### Instructions for the task
Exactly as written, retype the listing below, omitting the pictures.

### Collected data
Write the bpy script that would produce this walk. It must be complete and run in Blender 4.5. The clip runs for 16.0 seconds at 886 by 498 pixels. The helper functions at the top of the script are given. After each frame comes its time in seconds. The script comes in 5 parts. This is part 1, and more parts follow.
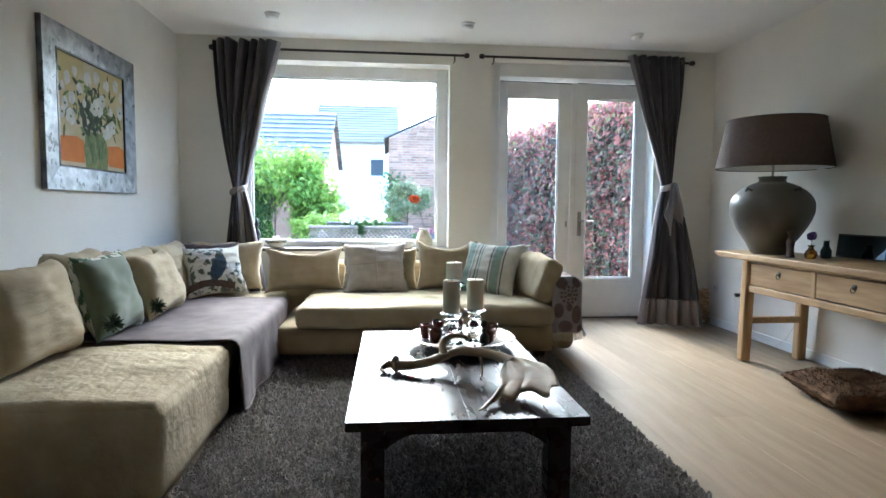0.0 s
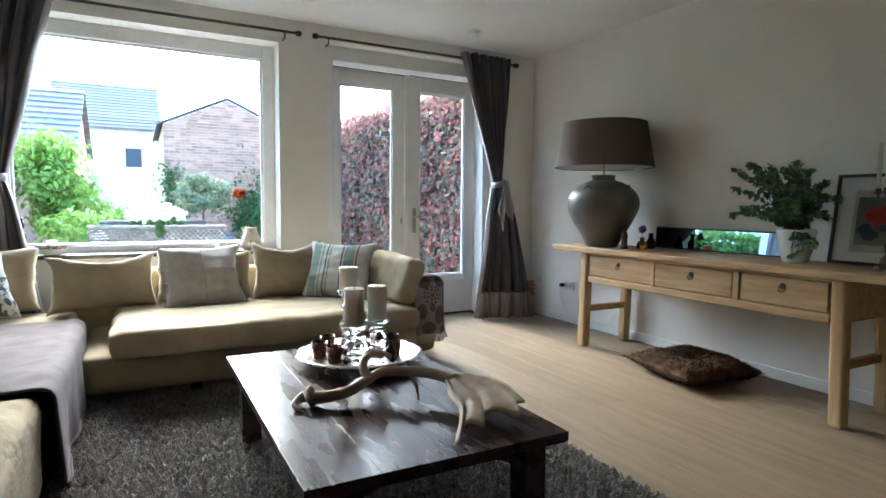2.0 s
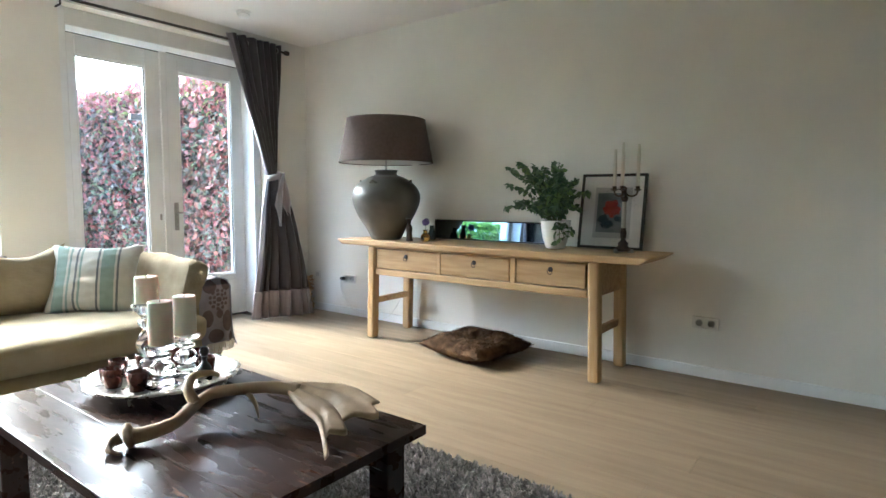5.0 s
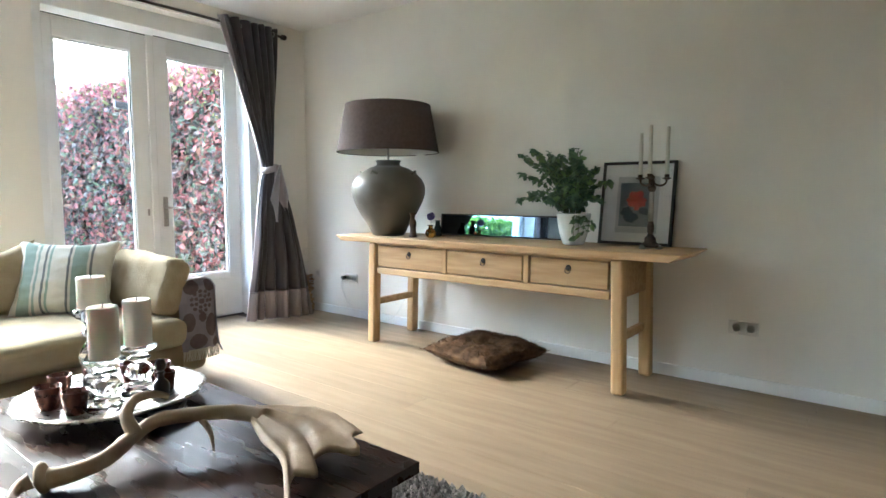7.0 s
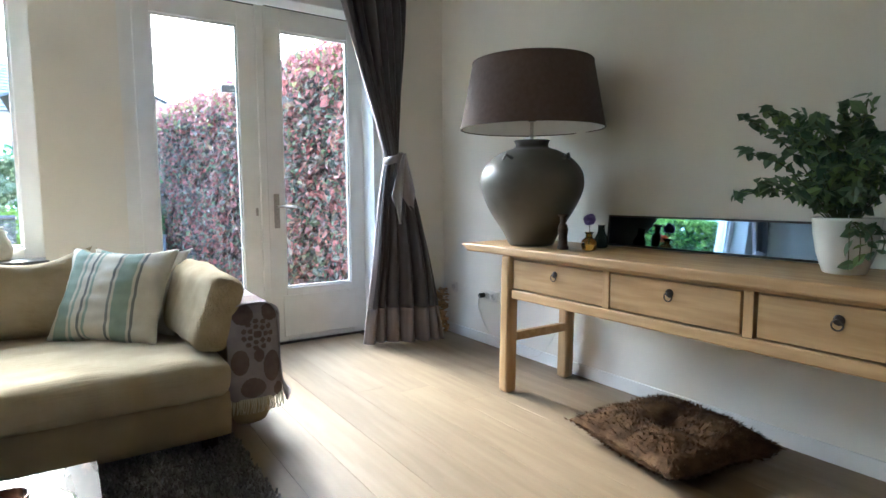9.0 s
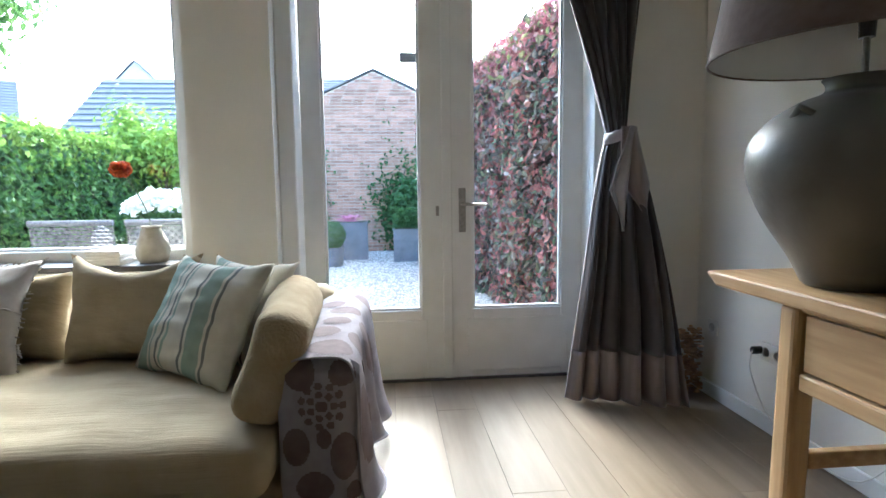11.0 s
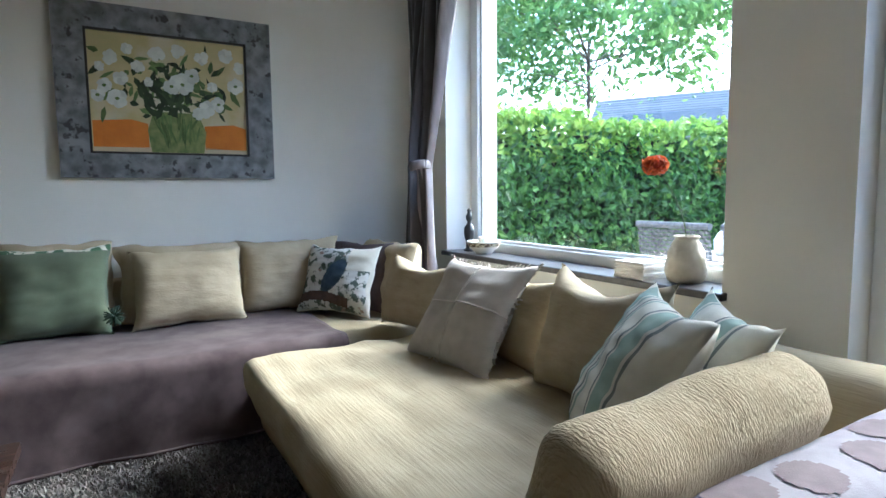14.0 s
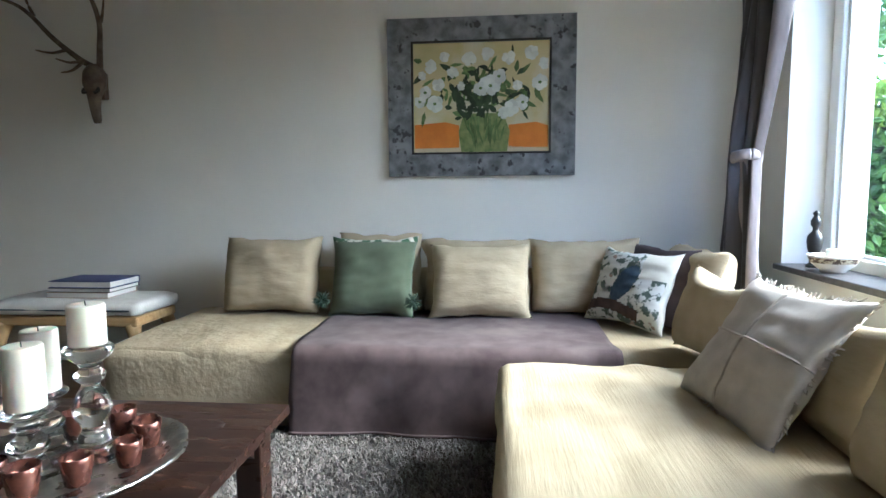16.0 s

### Task response
Write the bpy script that would produce this walk. It must be complete and run in Blender 4.5. The clip runs for 16.0 seconds at 886 by 498 pixels. The helper functions at the top of the script are given. After each frame comes its time in seconds. The script comes in 5 parts. This is part 1, and more parts follow.
0.0 s
2.0 s
5.0 s
7.0 s
9.0 s
11.0 s
14.0 s
16.0 s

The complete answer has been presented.